Holt (St. Martin)

HOLT (St. Martin), a parish, in the union of Martley, Lower division of the hundred of Oswaldslow, Worcester and W. divisions of the county of Worcester, 6 miles (N. N. W.) from Worcester; containing, with the chapelry of Little Witley, 557 inhabitants. This place is of considerable antiquity. A castle was built here by Urso d'Abitot in the reign of William the Conqueror, which was rebuilt by Beauchamp, Earl of Warwick, and for some time continued to be the residence of the family; in the time of Elizabeth, it was bought by Sir Thomas Bromley, lord chancellor of England, by whom it was sold to the Foley family.
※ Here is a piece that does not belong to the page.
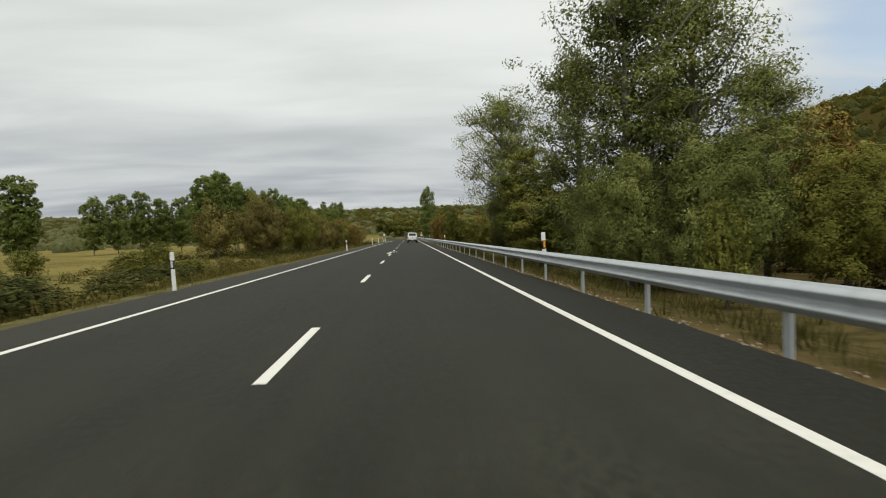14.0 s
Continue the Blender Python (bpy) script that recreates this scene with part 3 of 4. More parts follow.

The estate is now, by purchase, the property of Lord Ward, and the castle is occupied by a farmer. The parish is bounded on the north-east by the river Severn, over which is a bridge of five arches, 266 feet in length: the central arch is of iron, and has a span of 150 feet at an elevation of 35 feet above the low-water mark; the other arches are of stone. The extent of the parish is 2907a. 3r. 21p., of which 1912a. 3r. 21p. are in Holt; of the whole, two-thirds are arable, and the remainder pasture. Stone of good quality for building is quarried to a considerable extent. The roads from Worcester to Stourport and from Ludlow to Droitwich cross each other at the village; and the Severn also affords facility of conveyance. The living is a rectory, with the chapelry annexed, valued in the king's books at £15. 17. 8½., and in the patronage of Lord Ward: the tithes have been commuted for £570, and the glebe comprises 46 acres, with a house. The church is an ancient structure, of the early Norman style in the nave, with a tower and chancel of far more recent date; the font has some grotesque ornaments.

Transcribed from A Topographical Dictionary of England, by Samuel Lewis, 7th edition, published in 1848.